_INFORMATION PROVIDED:_
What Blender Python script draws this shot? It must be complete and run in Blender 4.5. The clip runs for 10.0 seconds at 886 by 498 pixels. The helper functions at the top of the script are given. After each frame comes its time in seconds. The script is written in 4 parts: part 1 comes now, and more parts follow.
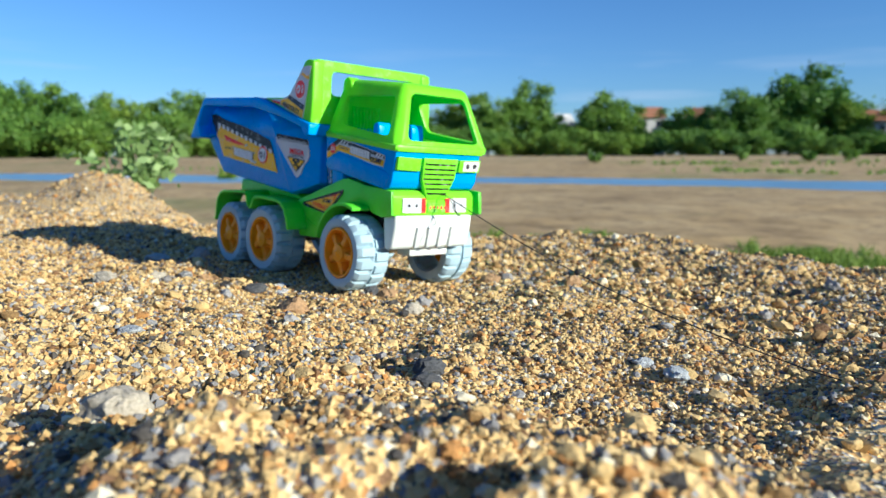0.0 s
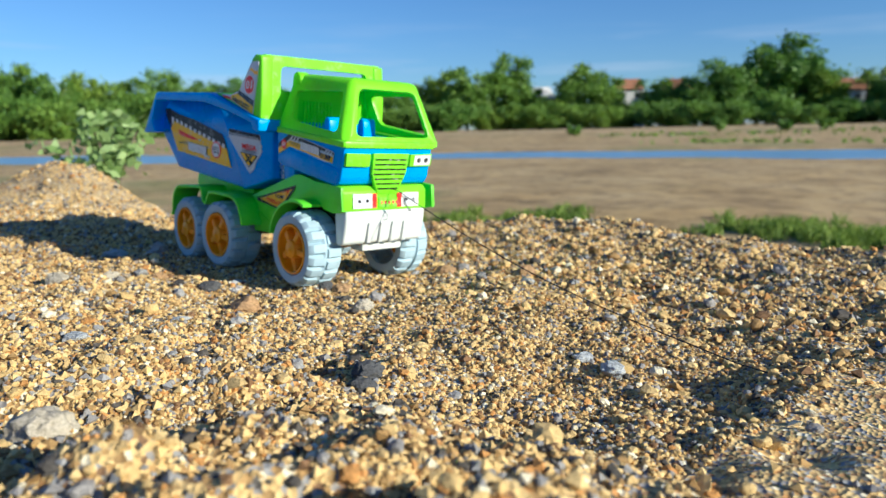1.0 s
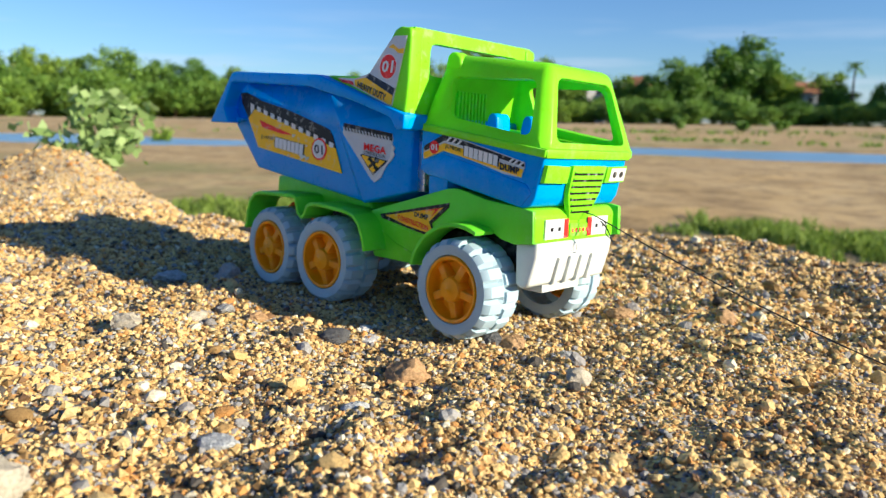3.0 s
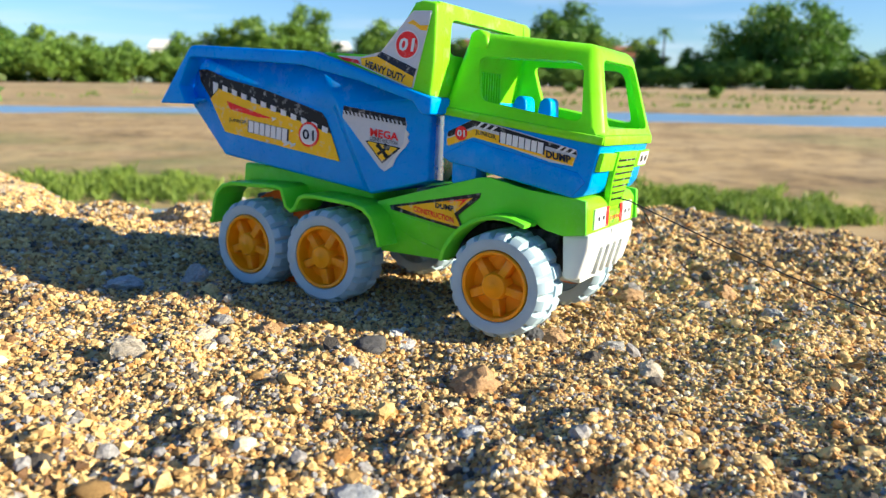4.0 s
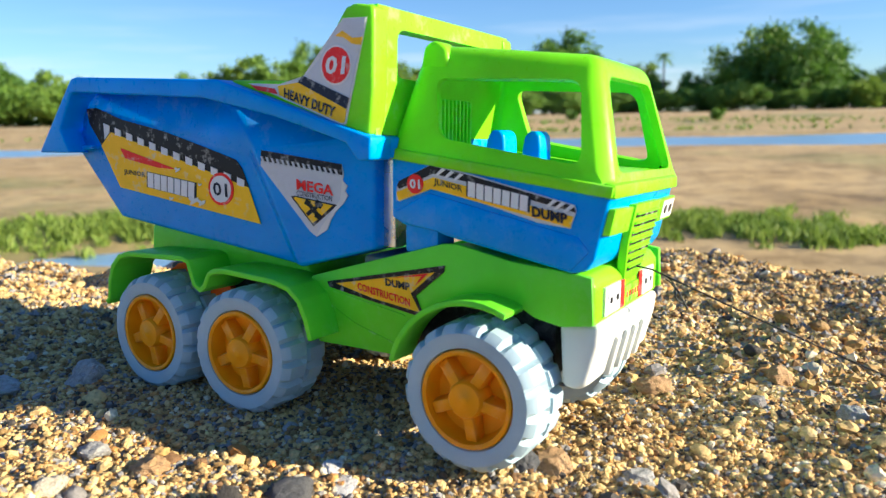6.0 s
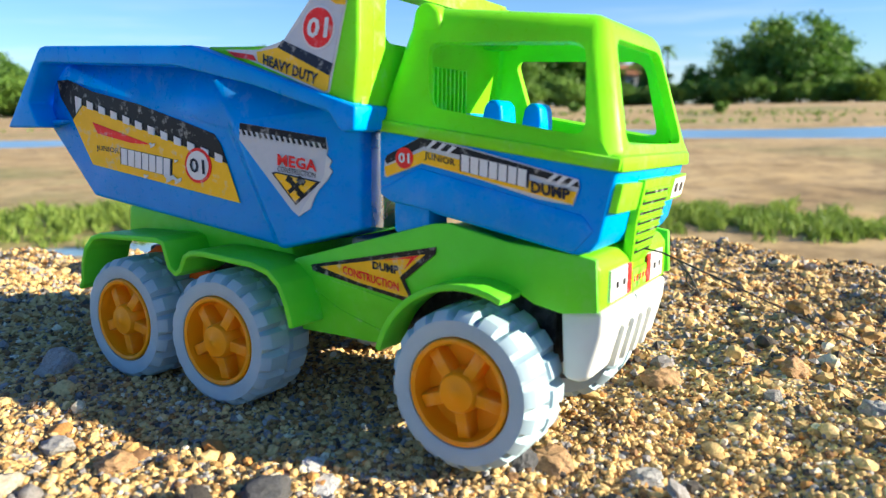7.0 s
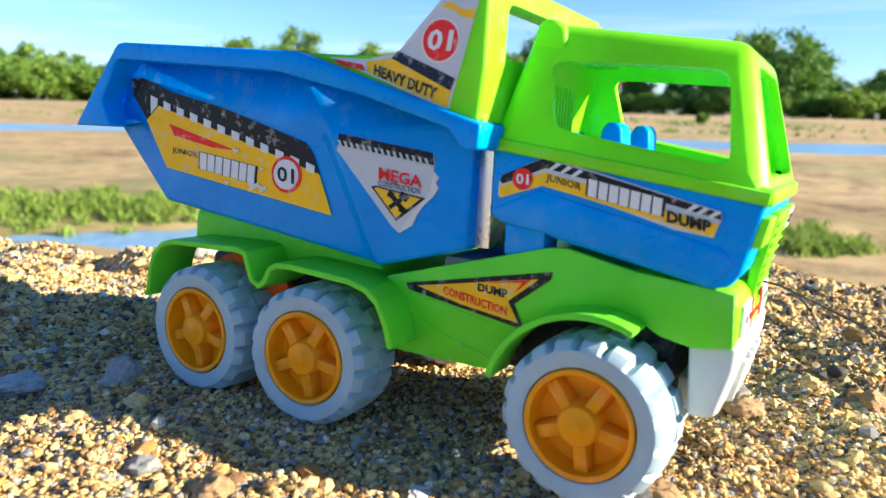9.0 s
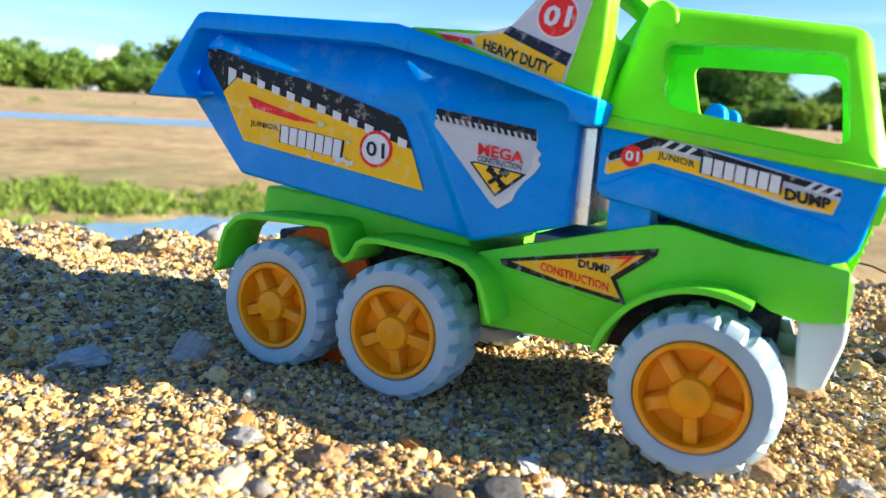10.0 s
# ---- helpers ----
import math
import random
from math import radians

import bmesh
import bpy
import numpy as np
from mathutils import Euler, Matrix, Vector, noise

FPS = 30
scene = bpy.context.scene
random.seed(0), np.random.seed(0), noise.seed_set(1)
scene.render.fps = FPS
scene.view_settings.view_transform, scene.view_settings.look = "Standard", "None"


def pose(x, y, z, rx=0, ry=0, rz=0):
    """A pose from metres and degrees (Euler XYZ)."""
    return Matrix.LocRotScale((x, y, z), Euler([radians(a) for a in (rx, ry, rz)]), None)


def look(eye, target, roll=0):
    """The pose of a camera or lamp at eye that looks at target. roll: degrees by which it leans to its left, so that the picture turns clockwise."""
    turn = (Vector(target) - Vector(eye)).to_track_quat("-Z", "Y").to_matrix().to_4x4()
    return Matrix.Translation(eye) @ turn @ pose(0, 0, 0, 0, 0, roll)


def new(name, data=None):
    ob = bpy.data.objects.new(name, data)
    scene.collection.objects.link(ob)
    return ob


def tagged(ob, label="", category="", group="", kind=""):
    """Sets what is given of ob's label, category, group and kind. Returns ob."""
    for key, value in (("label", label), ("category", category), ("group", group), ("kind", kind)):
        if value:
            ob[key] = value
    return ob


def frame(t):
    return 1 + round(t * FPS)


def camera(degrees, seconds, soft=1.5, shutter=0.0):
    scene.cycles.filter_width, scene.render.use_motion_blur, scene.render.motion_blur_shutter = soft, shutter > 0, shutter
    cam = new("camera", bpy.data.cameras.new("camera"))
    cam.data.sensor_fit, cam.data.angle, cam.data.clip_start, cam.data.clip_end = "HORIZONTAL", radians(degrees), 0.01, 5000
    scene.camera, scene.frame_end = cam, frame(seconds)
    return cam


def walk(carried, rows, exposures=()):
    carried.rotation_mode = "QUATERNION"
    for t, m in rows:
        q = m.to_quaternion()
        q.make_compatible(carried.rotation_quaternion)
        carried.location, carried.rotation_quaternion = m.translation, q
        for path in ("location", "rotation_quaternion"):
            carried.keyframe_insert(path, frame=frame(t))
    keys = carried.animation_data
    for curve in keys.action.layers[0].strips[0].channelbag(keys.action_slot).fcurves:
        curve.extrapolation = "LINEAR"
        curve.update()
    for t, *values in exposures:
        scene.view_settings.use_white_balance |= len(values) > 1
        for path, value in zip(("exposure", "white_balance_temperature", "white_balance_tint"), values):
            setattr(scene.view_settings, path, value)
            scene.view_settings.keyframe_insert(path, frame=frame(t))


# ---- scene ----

_WHAT YOU ARE ASKED TO DO:_
Strip out the pictures and quote the remaining data word for word.

_EXERCISE ANSWER:_
What Blender Python script draws this shot? It must be complete and run in Blender 4.5. The clip runs for 10.0 seconds at 886 by 498 pixels. The helper functions at the top of the script are given. After each frame comes its time in seconds. The script is written in 4 parts: part 1 comes now, and more parts follow.
0.0 s
1.0 s
3.0 s
4.0 s
6.0 s
7.0 s
9.0 s
10.0 s
# ---- helpers ----
import math
import random
from math import radians

import bmesh
import bpy
import numpy as np
from mathutils import Euler, Matrix, Vector, noise

FPS = 30
scene = bpy.context.scene
random.seed(0), np.random.seed(0), noise.seed_set(1)
scene.render.fps = FPS
scene.view_settings.view_transform, scene.view_settings.look = "Standard", "None"


def pose(x, y, z, rx=0, ry=0, rz=0):
    """A pose from metres and degrees (Euler XYZ)."""
    return Matrix.LocRotScale((x, y, z), Euler([radians(a) for a in (rx, ry, rz)]), None)


def look(eye, target, roll=0):
    """The pose of a camera or lamp at eye that looks at target. roll: degrees by which it leans to its left, so that the picture turns clockwise."""
    turn = (Vector(target) - Vector(eye)).to_track_quat("-Z", "Y").to_matrix().to_4x4()
    return Matrix.Translation(eye) @ turn @ pose(0, 0, 0, 0, 0, roll)


def new(name, data=None):
    ob = bpy.data.objects.new(name, data)
    scene.collection.objects.link(ob)
    return ob


def tagged(ob, label="", category="", group="", kind=""):
    """Sets what is given of ob's label, category, group and kind. Returns ob."""
    for key, value in (("label", label), ("category", category), ("group", group), ("kind", kind)):
        if value:
            ob[key] = value
    return ob


def frame(t):
    return 1 + round(t * FPS)


def camera(degrees, seconds, soft=1.5, shutter=0.0):
    scene.cycles.filter_width, scene.render.use_motion_blur, scene.render.motion_blur_shutter = soft, shutter > 0, shutter
    cam = new("camera", bpy.data.cameras.new("camera"))
    cam.data.sensor_fit, cam.data.angle, cam.data.clip_start, cam.data.clip_end = "HORIZONTAL", radians(degrees), 0.01, 5000
    scene.camera, scene.frame_end = cam, frame(seconds)
    return cam


def walk(carried, rows, exposures=()):
    carried.rotation_mode = "QUATERNION"
    for t, m in rows:
        q = m.to_quaternion()
        q.make_compatible(carried.rotation_quaternion)
        carried.location, carried.rotation_quaternion = m.translation, q
        for path in ("location", "rotation_quaternion"):
            carried.keyframe_insert(path, frame=frame(t))
    keys = carried.animation_data
    for curve in keys.action.layers[0].strips[0].channelbag(keys.action_slot).fcurves:
        curve.extrapolation = "LINEAR"
        curve.update()
    for t, *values in exposures:
        scene.view_settings.use_white_balance |= len(values) > 1
        for path, value in zip(("exposure", "white_balance_temperature", "white_balance_tint"), values):
            setattr(scene.view_settings, path, value)
            scene.view_settings.keyframe_insert(path, frame=frame(t))


# ---- scene ----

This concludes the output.